Friday, February 6, 2015

Briland

On my way to my beloved Harbour Island next week. Couldn't be happier. I took this picture last year at sunrise. The BF inexplicably keeps pronouncing Briland, which rhymes with island, as Brieland, which we decided is due to his love of cheese.  Have a good weekend!

Tuesday, January 20, 2015

Finally, a Diet that Works! (or The Best Diet You Don't Want to Try)

3 pairs of Minnies, down the drain.

I have at last discovered the secret to quick weight loss- invasive surgery!

I am now thinner than I have been in a decade.  I would guess not eating for 2 weeks had something to do with it. Between the fasting prep (which I got to do twice) and the after effects,  food was not on my mind for once in my life.  After surgery, I had a cup of ice chips for dinner.  The next day, I managed to drink some broth, but the disgusting Jell-o didn't stay down.  As an added bonus, while the nurses try to get you back on food, they are also pumping you full of laxatives and stool softeners. This is, I can surely attest, a speedy route to weight loss.

Saturday, January 17, 2015

Part 9- What Have I Learned?

The continuing story of the 4 months wherein doctors thought I had ovarian cancer, but I am lucky to say, I don't!

La vie est belle!

So, what have I learned?

  • Don't be such a judgmental bitch.  Some people walk slowly because they're sick. Everyone is dealing with something, even if it's not immediately visible.
  • Illness is real, and I may have dodged this, but it's coming for all of us, eventually.
  • I have a wonderful man, mom, friends, and work team.
  • I am lucky, and not just because I don't have ovarian cancer.
What do I do with this new lease on life?  How to I repay the universe for this unbelievable break, which so many people don't get?

Friday, January 16, 2015

Part 8- Results are In!

The continuing story of the 4 months wherein doctors thought I had ovarian cancer, but I am lucky to say, I don't!


3 cheers to my results!


"No sign of malignancy"
"No further treatment required"

There are no sweeter words than these, to someone waiting for results of a biopsy, let me tell you.

I cannot believe my luck.

Thursday, January 15, 2015

Part 7- Post- Op

The continuing story of the 4 months wherein doctors thought I had ovarian cancer, but I am lucky to say, I don't!

Where I will finish my recovery next month.

... but of course, the anesthesia worked just like it's supposed to.  I was out for a few hours, and then...

I woke up!

Apparently, the surgery went well, and quickly.  I had some bleeding issues that kept me knocked out for a few hours longer, but when I awoke in post op, all was well.  I remember being wheeled to my room, and the BF showing up just after.
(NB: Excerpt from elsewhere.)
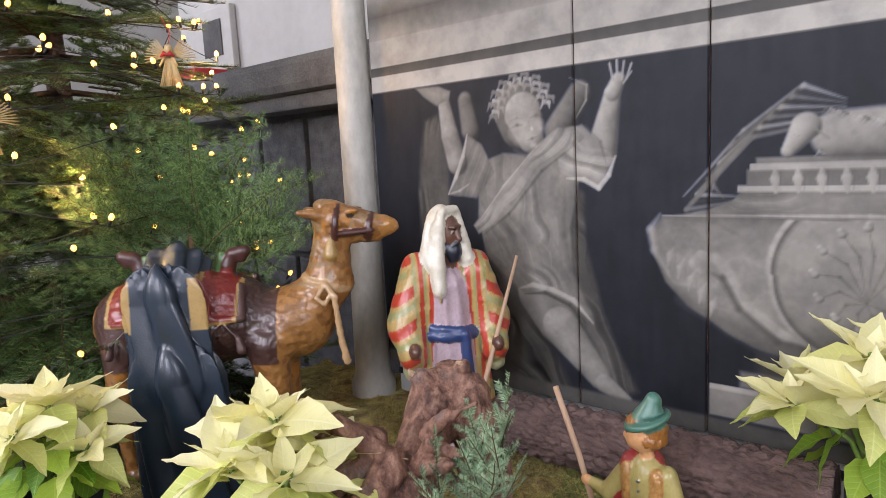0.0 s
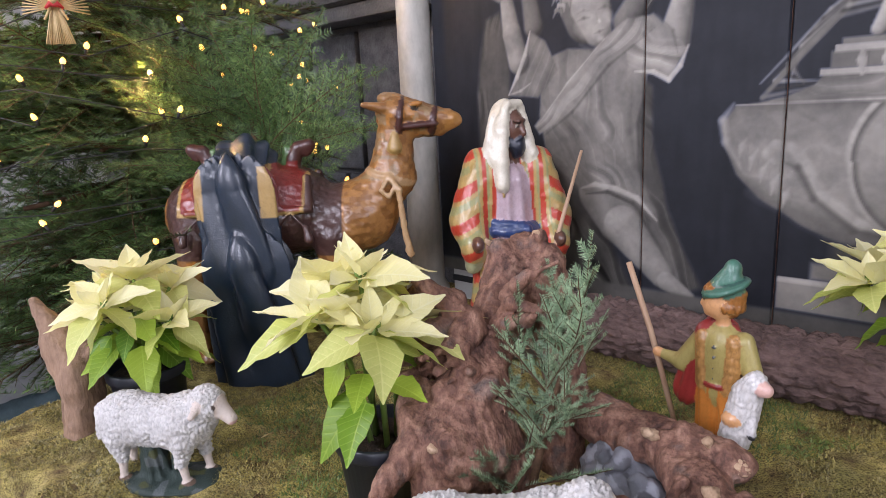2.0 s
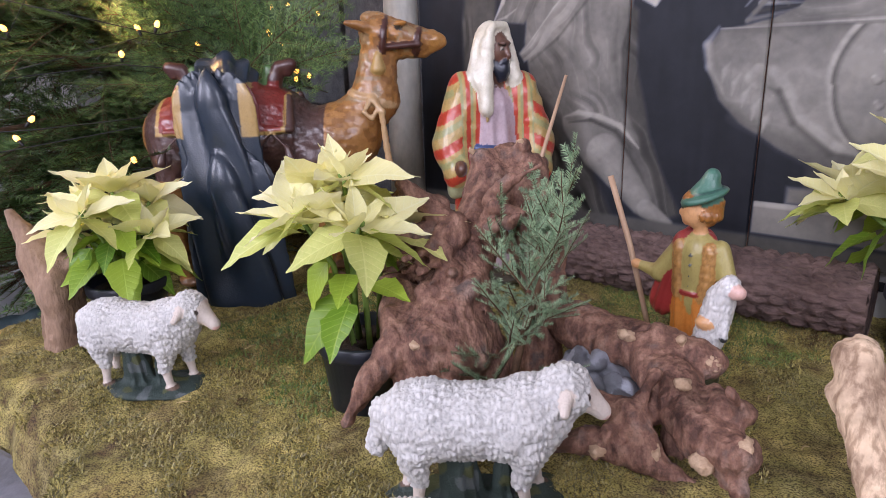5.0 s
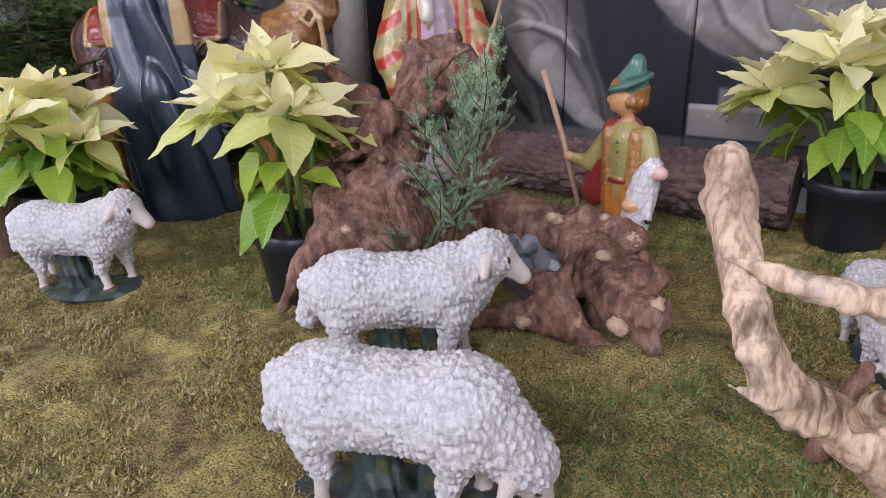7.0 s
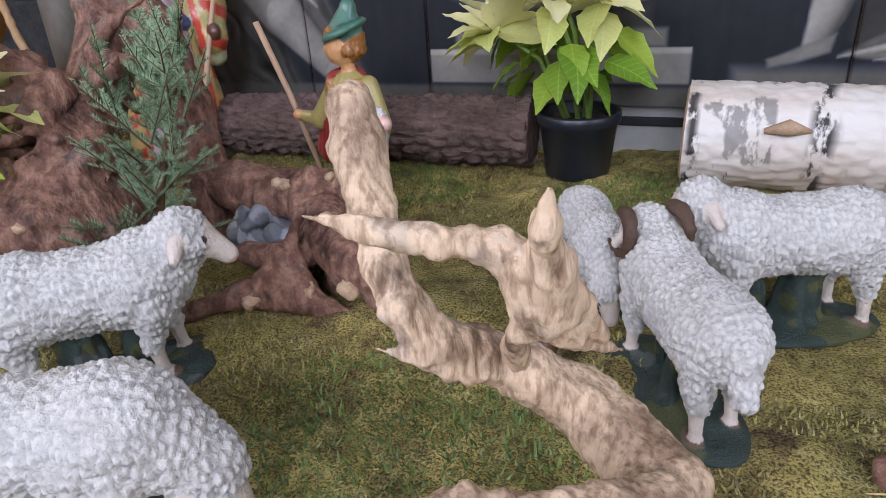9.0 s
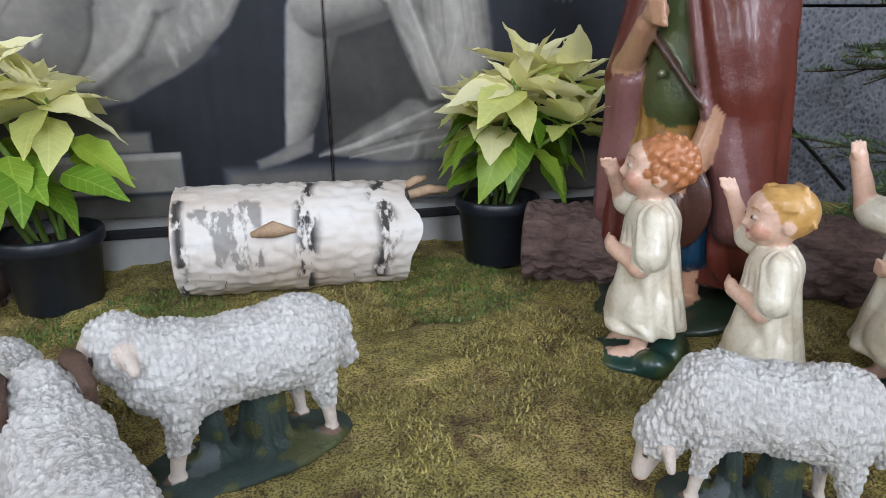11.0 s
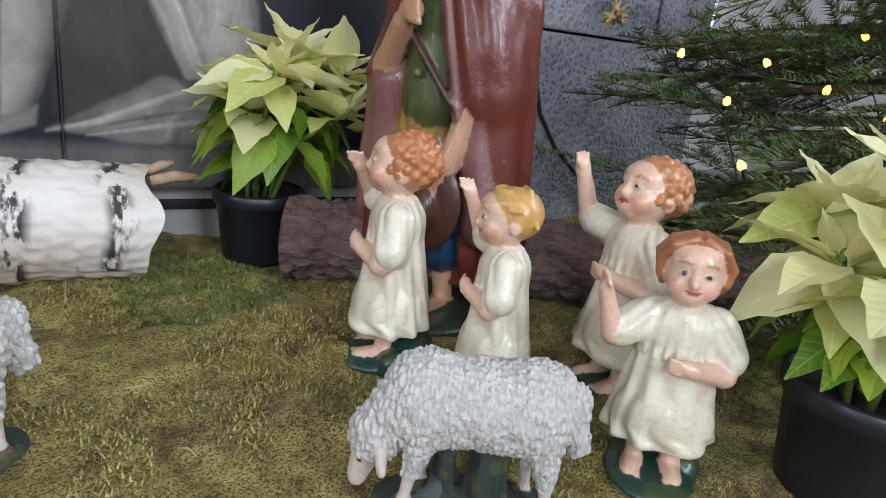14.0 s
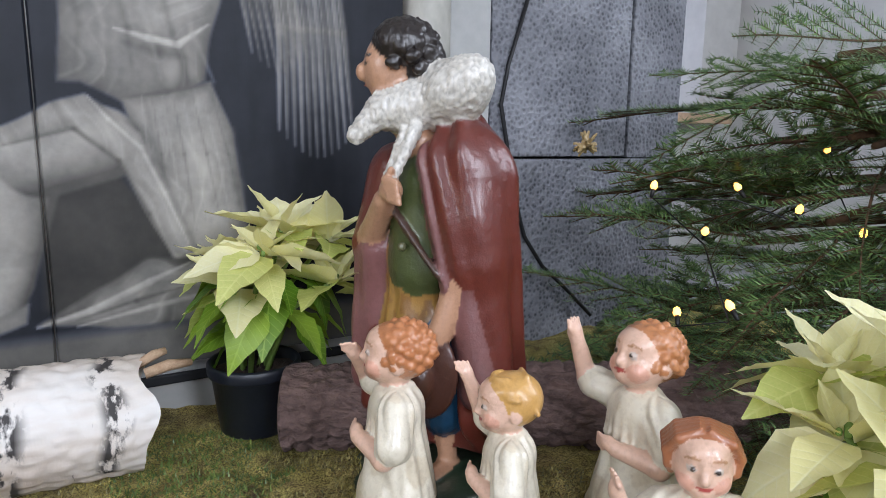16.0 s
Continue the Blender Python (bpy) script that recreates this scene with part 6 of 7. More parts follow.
def drift_front(s):
    # upright stump, bent into the thick lying limb
    s.chain([(0.058, 0.485, 0.292), (0.066, 0.475, 0.268), (0.079, 0.46, 0.238), (0.09, 0.446, 0.215), (0.1, 0.44, 0.195)], [0.0135, 0.0145, 0.0125, 0.0135, 0.014], k=0.004)
    s.lump((0.06, 0.478, 0.27), (0.015, 0.013, 0.008), k=0.006)
    s.chain([(0.1, 0.44, 0.195), (0.111, 0.45, 0.168), (0.132, 0.475, 0.145), (0.155, 0.497, 0.12), (0.187, 0.515, 0.09), (0.215, 0.5, 0.075), (0.25, 0.475, 0.068)], [0.0145, 0.016, 0.0165, 0.02, 0.023, 0.026, 0.024], k=0.006)
    # split slivers where it bends
    s.chain([(0.088, 0.425, 0.172), (0.105, 0.438, 0.162), (0.13, 0.462, 0.14)], [0.0012, 0.006, 0.01], k=0.004)
    s.limb((0.1, 0.432, 0.176), (0.12, 0.45, 0.158), 0.003, 0.008, k=0.003)
    s.limb((0.105, 0.44, 0.158), (0.15, 0.485, 0.118), 0.003, 0.007, k=0.003)
    # end running down to the moss, with ridges
    s.chain([(0.235, 0.478, 0.068), (0.262, 0.45, 0.045), (0.275, 0.43, 0.0), (0.278, 0.425, -0.02)], [0.024, 0.026, 0.026, 0.03], k=0.01)
    for k in range(5):
        s.limb((0.19 + 0.008 * k, 0.507 - 0.006 * k, 0.11 - 0.005 * k), (0.245 + 0.006 * k, 0.468 - 0.006 * k, 0.085 - 0.008 * k), 0.006, 0.005, k=0.003)
    # low hollow limb in front, holding the whole up
    s.chain([(0.09, 0.305, 0.125), (0.125, 0.335, 0.138), (0.155, 0.362, 0.136), (0.182, 0.38, 0.122), (0.215, 0.41, 0.105), (0.245, 0.445, 0.085)], [0.013, 0.011, 0.012, 0.0105, 0.013, 0.018], k=0.005)
    s.chain([(0.13, 0.335, 0.148), (0.16, 0.362, 0.15), (0.185, 0.383, 0.132)], [0.004, 0.005, 0.003], k=0.003)
    s.lump((0.128, 0.34, 0.148), (0.006, 0.006, 0.007), k=0.004)
    s.chain([(0.092, 0.305, 0.125), (0.09, 0.3, 0.06), (0.1, 0.305, -0.01)], [0.015, 0.022, 0.028], k=0.012)
    s.chain([(0.1, 0.308, 0.02), (0.18, 0.36, 0.015), (0.27, 0.43, 0.02)], [0.026, 0.022, 0.026], k=0.015)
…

I don't remember being in much pain, but that may be because of the morphine pump that was attached to me.  I also had a catheter, and oxygen under my nose.  You'd think I'd just had surgery or something.

Part 6-Pre Op

The continuing story of the 4 months wherein doctors thought I had ovarian cancer, but I am lucky to say, I don't!


All I wanted the day before surgery.


Surgery was scheduled for Wednesday, December 3rd.  The Thursday before, I had my pre-op clinic at Toronto General. I had never heard of this process. It was an intensive 4 hour appointment where I me with everyone under the sun, from Admissions to choose the kind of room I wanted (private, natch), to having yet more blood drawn, discussions about medications I take (none), and what sort of anesthesia would be right for me.  At the end of the appointment, a nurse ran through exactly what would happen on the day of surgery.  It was actually really helpful.  I haven't been in an operating room since I had my tonsils out 40 years ago, so I had a lot to learn.  I also learned about what I was meant to do the day before surgery.  On Tuesday, I was to drink only clear liquids, with an enema (my first!) to look forward to later in the evening.

Wednesday, January 14, 2015

Part 5- This is Where Things Got Weird

The continuing story of the 4 months wherein doctors thought I had ovarian cancer, but I am lucky to say, I don't!

My emotions during this diagnosis nightmare.

On November 4th, the BF and I returned to Princess Margaret to get the results of the MRI.  As far as I knew at the time, this would be the definitive answer to the question is it cancer or not?

In the waiting room, I tried to be zen.  It's hard to explain, but I expected bad news and good news in equal measure.  I felt resolute, and just happy to finally be putting the uncertainty behind me.  We would deal with whatever the tests showed.